>> Begin
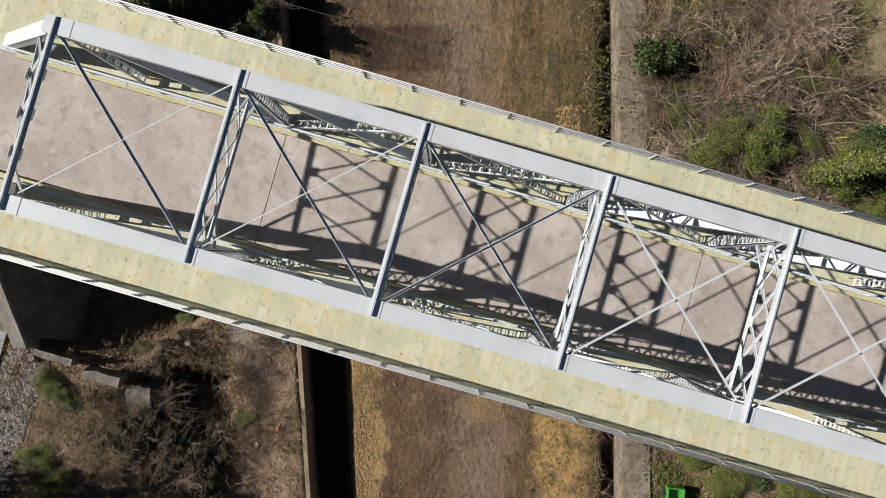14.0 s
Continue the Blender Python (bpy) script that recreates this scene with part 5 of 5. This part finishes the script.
def car(x, y, turn, body_mat, label):
    t = empty("parked_car", label, "car", "parked cars")
    t.matrix_world = Matrix.Translation((x, y, ground_z(x * CA + y * SA, -x * SA + y * CA))) @ Matrix.Rotation(turn, 4, "Z")
    bm = bmesh.new()
    prof = [(-2.1, 0.3), (2.1, 0.3), (2.15, 0.62), (1.95, 0.78), (0.95, 0.90), (-1.75, 0.92), (-2.12, 0.80)]
    a = [bm.verts.new((px, -0.86, pz)) for px, pz in prof]
    b = [bm.verts.new((px, 0.86, pz)) for px, pz in prof]
    bm.faces.new(a); bm.faces.new(b[::-1])
    for i in range(7):
        bm.faces.new((a[i], b[i], b[(i + 1) % 7], a[(i + 1) % 7]))
    bmesh.ops.recalc_face_normals(bm, faces=bm.faces)
    bmesh.ops.bevel(bm, geom=list(bm.edges), offset=0.07, segments=2, affect="EDGES")
    part("body", bm, body_mat, t)
    bm = bmesh.new()
    v = box(bm, (-1.6, -0.76, 0.88), (0.95, 0.76, 1.40))
    for q in v:
        if q.co.z > 1:
            q.co.x = -1.15 if q.co.x < 0 else 0.25
            q.co.y *= 0.82
    bmesh.ops.bevel(bm, geom=list(bm.edges), offset=0.05, segments=2, affect="EDGES")
    part("glasshouse", bm, GLASS, t, "dark glazed car cabin")
    bm = bmesh.new()
    v = box(bm, (-1.2, -0.64, 1.385), (0.3, 0.64, 1.43))
    bmesh.ops.bevel(bm, geom=list(bm.edges), offset=0.015, segments=1, affect="EDGES")
    part("roof", bm, body_mat, t)
    for sx in (-1.3, 1.3):
        for sy in (-0.8, 0.8):
            bm = bmesh.new()
            bmesh.ops.create_cone(bm, cap_ends=True, segments=18, radius1=0.32, radius2=0.32, depth=0.2, matrix=Matrix.Translation((sx, sy, 0.32)) @ Matrix.Rotation(math.pi / 2, 4, "X"))
            w = part("wheel", bm, DARK, t)
            bm = bmesh.new()
            bmesh.ops.create_cone(bm, cap_ends=True, segments=14, radius1=0.19, radius2=0.19, depth=0.22, matrix=Matrix.Translation((sx, sy, 0.32)) @ Matrix.Rotation(math.pi / 2, 4, "X"))
            part("rim", bm, RAIL, w)


car(-16.6, 10.3, 0.15, material("pale_car_paint", (0.55, 0.58, 0.63), 0.25, 0.1, [((0.4, 0.42, 0.46), 2, 0.45, 0.7, 0.5)], coords="World"), "pale grey car parked below the approach road")
car(-15.4, 12.6, 0.1, material("black_car_paint", (0.02, 0.02, 0.025), 0.2, 0.1, [((0.04, 0.04, 0.045), 2, 0.45, 0.7, 0.5)], coords="World"), "black car parked beside the board fence")


# ---- rubble and litter on the near bank ----
def rubble(u, v, z, size, turn, tilt, label):
    bm = bmesh.new()
    a, b, c = size
    box(bm, (-a / 2, -b / 2, -c / 2), (a / 2, b / 2, c / 2))
    bmesh.ops.subdivide_edges(bm, edges=list(bm.edges), cuts=2, use_grid_fill=True)
    for q in bm.verts:
        q.co += 0.09 * Vector((noise.noise(q.co * 3 + Vector((u, v, 0))), noise.noise(q.co * 3 + Vector((v, u, 4))), 0.5 * noise.noise(q.co * 4 + Vector((u, 9, v)))))
    ob = part("concrete_slab", bm, RUBBLE)
    ob.matrix_world = local(u, v, z, turn) @ Matrix.Rotation(tilt[0], 4, "X") @ Matrix.Rotation(tilt[1], 4, "Y")
    return tagged(ob, label, "concrete slab", "broken slabs on the bank")


RUBBLE = material("broken_concrete", (0.205, 0.18, 0.155), 0.92, 0, [((0.10, 0.088, 0.07), 2.0, 0.40, 0.60, 0.85), ((0.33, 0.30, 0.26), 6.0, 0.5, 0.7, 0.6)], bump=0.02, bump_scale=14)
rubble(-1.35, -5.20, -3.34, (1.30, 0.34, 1.6), -0.25, (0.06, 0.05), "broken concrete slab tilted on the littered bank")
rubble(-3.0, -4.50, -3.15, (1.35, 0.26, 1.2), -0.27, (0.0, 0.0), "pale broken concrete slab beside the wing wall")
rubble(-0.32, -6.08, -3.34, (0.82, 0.85, 0.32), 0.05, (0.14, 0.10), "grey square concrete block among dry vines")
rubble(-3.9, -4.55, -3.0, (0.25, 0.25, 0.35), 0.3, (0.0, 0.0), "small concrete lump beside the wing wall")

STONE = material("gravel_stones", (0.22, 0.196, 0.176), 0.9, 0, [((0.12, 0.105, 0.09), 6, 0.4, 0.65, 0.7)], per_island=0.75, coords="World")
ball = bmesh.new()
bmesh.ops.create_icosphere(ball, subdivisions=1, radius=0.045)
st = Shape()
st.v = [Vector((p.co.x * 1.2, p.co.y * 0.9, p.co.z * 0.7)) for p in ball.verts]
st.f = [tuple(q.index for q in f.verts) for f in ball.faces]
ball.free()
join_scatter("gravel", st, spots(5200, 15, -6.9, -3.4, -11, -4.3, lambda u, v: -3.9 + 0.27 * v < u < -3.5 + 0.33 * (v + 5), 0.6, 1.7), STONE, "grey loose gravel beside the wing wall", "gravel")
join_scatter("clay_clods", st, spots(3000, 17, 6.5, 8.2, -15, -2.5, lambda u, v: 6.95 < warp(u, v) < 7.9 + 1.5 * noise.noise(Vector((0, v * 0.5, 3))), 0.2, 1.1) + spots(1400, 18, 14.1, 15.9, -14, 0.5, patchy(0.8, -0.05, 6), 0.2, 1.1) + spots(420, 46, 11.5, 12.9, -7.5, -6.2, patchy(1.2, -0.2, 6), 0.2, 0.9) + spots(320, 19, 14.9, 15.7, 2.0, 4.6, patchy(0.8, -0.2, 2), 0.5, 1.5), material("yellow_clay", (0.33, 0.225, 0.105), 0.95, 0, [((0.22, 0.145, 0.07), 2.0, 0.4, 0.62, 0.8)], per_island=0.3, coords="World"), "yellow clay clods turned up on the channel bed", "clay")
join_scatter("pebbles", st, spots(900, 16, -3.5, 5.1, -12, -2.5, lambda u, v: True, 0.3, 0.8), STONE, "scattered small stones on the bank", "stones")
bm = bmesh.new()
v = box(bm, (-12.0, -12.0, -3.3), (-3.86, -3.2, -2.98))
for q in v:
    q.co = W(q.co.x + 0.27 * q.co.y, q.co.y, q.co.z)
tagged(part("concrete_pad", bm, material("smooth_concrete", (0.34, 0.34, 0.35), 0.85, 0, [((0.25, 0.25, 0.26), 1.0, 0.42, 0.62, 0.8)], bump=0.004, coords="World")), "smooth grey concrete pad beside the gravel", "pavement", kind="structure")

BLUE = material("pale_blue_hose", (0.16, 0.36, 0.52), 0.5, 0, [((0.28, 0.45, 0.58), 3, 0.4, 0.65, 0.6)])


def scrawl(x, y, z, size, seed, label):
    bm = bmesh.new()
    pts = [Vector((size * (0.5 * math.cos(a * 1.9) + 0.08 * a - 0.4), size * 0.3 * math.sin(a * 2.7 + seed), 0.0)) for a in [i * 0.2 for i in range(36)]]
    for p_, q_ in zip(pts, pts[1:]):
        if (q_ - p_).length > 0.01:
            bar(bm, p_, q_, 0.05, 0.012, (-(q_ - p_).y, (q_ - p_).x, 0.0))
    ob = part("paint_scrawl", bm, BLUE)
    ob.matrix_world = Matrix.Translation((x, y, z)) @ Matrix.Rotation(0.25, 4, "Z")
    tagged(ob, label, "graffiti", "painted scrawls under the bridge")


for x, y, s_, k in ((-0.72, -1.73, 1.15, 2), (19.6, -0.2, 0.8, 5)):
    uu, vv = x * CA + y * SA, -x * SA + y * CA
    scrawl(x, y, ground_z(uu, vv) + 0.06, s_, k, "pale blue painted scrawl on the dark ground")
for u, v, c, nm, lb in ((4.62, -4.2, (0.02, 0.30, 0.45), "plastic_bag", "crumpled blue plastic bag on the bank"), (2.0, -5.9, (0.7, 0.7, 0.68), "paper_scrap", "crumpled white paper scrap on the bank"), (4.4, -7.4, (0.45, 0.10, 0.07), "drink_can", "flattened red can on the bank"), (1.2, -4.2, (0.6, 0.6, 0.6), "paper_scrap", "crumpled white paper scrap on the bank"), (3.6, -8.0, (0.65, 0.6, 0.5), "paper_scrap", "crumpled white paper scrap on the bank"), (20.6, 7.4, (0.75, 0.75, 0.75), "paper_scrap", "crumpled white paper scrap in the thicket")):
    bm = bmesh.new()
    bmesh.ops.create_icosphere(bm, subdivisions=2, radius=0.09)
    for q in bm.verts:
        q.co *= 1 + 0.6 * noise.noise(q.co * 14 + Vector((u, v, 0)))
        q.co.z = q.co.z * 0.4 + 0.03
    ob = part(nm, bm, material(nm, c, 0.5, 0, [(tuple(x * 0.6 for x in c), 9, 0.4, 0.65, 0.6)]))
    ob.location = W(u, v, ground_z(u, v) + 0.02)
    tagged(ob, lb, nm.replace("_", " "))
bm = bmesh.new()
tube(bm, [(-0.2, 0, 0), (0.2, 0.02, 0.03)], 0.03, 7)
ob = part("yellow_pole", bm, YELLOW)
ob.matrix_world = local(24.4, 3.0, ground_z(24.4, 3.0) + 0.55)
tagged(ob, "short yellow pole caught in the thicket", "pole")
t = empty("garden_cart", "bright green plastic garden cart on the bank", "cart")
t.matrix_world = local(18.6, -9.65, ground_z(18.6, -9.65), 1.5)
LIME = material("lime_plastic", (0.08, 0.30, 0.04), 0.45, 0, [((0.05, 0.20, 0.03), 4, 0.4, 0.65, 0.5)])
bm = bmesh.new()
v = box(bm, (-0.45, -0.28, 0.22), (0.45, 0.28, 0.26))
for lo, hi in (((-0.45, -0.30, 0.22), (0.45, -0.26, 0.55)), ((-0.45, 0.26, 0.22), (0.45, 0.30, 0.55)), ((-0.47, -0.26, 0.26), (-0.43, 0.26, 0.55)), ((0.43, -0.26, 0.26), (0.47, 0.26, 0.55))):
    box(bm, lo, hi)
part("tub", bm, LIME, t)
for sy in (-0.33, 0.33):
    bm = bmesh.new()
    bmesh.ops.create_cone(bm, cap_ends=True, segments=16, radius1=0.17, radius2=0.17, depth=0.06, matrix=Matrix.Translation((0.2, sy, 0.17)) @ Matrix.Rotation(math.pi / 2, 4, "X"))
    part("wheel", bm, DARK, t)
bm = bmesh.new()
tube(bm, [(-0.45, 0.2, 0.5), (-0.8, 0.2, 0.62), (-0.8, -0.2, 0.62), (-0.45, -0.2, 0.5)], 0.018, 6)
part("handle", bm, LIME, t)


# ---- boards of the footways ----
def boards(t, y0, y1):
    """Boards side by side; those at the two ends are cut on the skew."""
    w = 0.150

    def plank_mesh(a, b, x=None):
        bm = bmesh.new()
        for i, q in enumerate(box(bm, (-w / 2 + 0.0003, a, -0.045), (w / 2 - 0.0003, b, 0.0))):
            if x is not None:
                q.co.y = min(y1, max(y0, (XL - x - q.co.x) / SKEW)) if i in (0, 1, 4, 5) else max(y0, min(y1, (XR - x - q.co.x) / SKEW))
        me = bpy.data.meshes.new("plank")
        bm.to_mesh(me); bm.free()
        me.materials.append(PLANK)
        return me

    full = plank_mesh(y0, y1)
    rnd = random.Random(7)
    x = XL - SKEW * y1 + w / 2
    while x < XR - SKEW * y0:
        a, b = max(y0, (XL - x) / SKEW), min(y1, (XR - x) / SKEW)
        if b - a > 0.05:
            o = new("plank", full if b - a > y1 - y0 - 0.001 else plank_mesh(a, b, x))
            o.parent = t
            o.location = (x, rnd.uniform(-0.006, 0.006), rnd.uniform(-0.0012, 0.0012))
        x += w


boards(near_walk, -1.93, 0.42)
boards(far_walk, 4.40, 6.71)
>> End
From the first line of the material down to the line containing "bm, RAIL, w)", inclusive, return each line exactly, skipping any picture.

Answer to this problem:
14.0 s
Continue the Blender Python (bpy) script that recreates this scene with part 5 of 5. This part finishes the script.
def car(x, y, turn, body_mat, label):
    t = empty("parked_car", label, "car", "parked cars")
    t.matrix_world = Matrix.Translation((x, y, ground_z(x * CA + y * SA, -x * SA + y * CA))) @ Matrix.Rotation(turn, 4, "Z")
    bm = bmesh.new()
    prof = [(-2.1, 0.3), (2.1, 0.3), (2.15, 0.62), (1.95, 0.78), (0.95, 0.90), (-1.75, 0.92), (-2.12, 0.80)]
    a = [bm.verts.new((px, -0.86, pz)) for px, pz in prof]
    b = [bm.verts.new((px, 0.86, pz)) for px, pz in prof]
    bm.faces.new(a); bm.faces.new(b[::-1])
    for i in range(7):
        bm.faces.new((a[i], b[i], b[(i + 1) % 7], a[(i + 1) % 7]))
    bmesh.ops.recalc_face_normals(bm, faces=bm.faces)
    bmesh.ops.bevel(bm, geom=list(bm.edges), offset=0.07, segments=2, affect="EDGES")
    part("body", bm, body_mat, t)
    bm = bmesh.new()
    v = box(bm, (-1.6, -0.76, 0.88), (0.95, 0.76, 1.40))
    for q in v:
        if q.co.z > 1:
            q.co.x = -1.15 if q.co.x < 0 else 0.25
            q.co.y *= 0.82
    bmesh.ops.bevel(bm, geom=list(bm.edges), offset=0.05, segments=2, affect="EDGES")
    part("glasshouse", bm, GLASS, t, "dark glazed car cabin")
    bm = bmesh.new()
    v = box(bm, (-1.2, -0.64, 1.385), (0.3, 0.64, 1.43))
    bmesh.ops.bevel(bm, geom=list(bm.edges), offset=0.015, segments=1, affect="EDGES")
    part("roof", bm, body_mat, t)
    for sx in (-1.3, 1.3):
        for sy in (-0.8, 0.8):
            bm = bmesh.new()
            bmesh.ops.create_cone(bm, cap_ends=True, segments=18, radius1=0.32, radius2=0.32, depth=0.2, matrix=Matrix.Translation((sx, sy, 0.32)) @ Matrix.Rotation(math.pi / 2, 4, "X"))
            w = part("wheel", bm, DARK, t)
            bm = bmesh.new()
            bmesh.ops.create_cone(bm, cap_ends=True, segments=14, radius1=0.19, radius2=0.19, depth=0.22, matrix=Matrix.Translation((sx, sy, 0.32)) @ Matrix.Rotation(math.pi / 2, 4, "X"))
            part("rim", bm, RAIL, w)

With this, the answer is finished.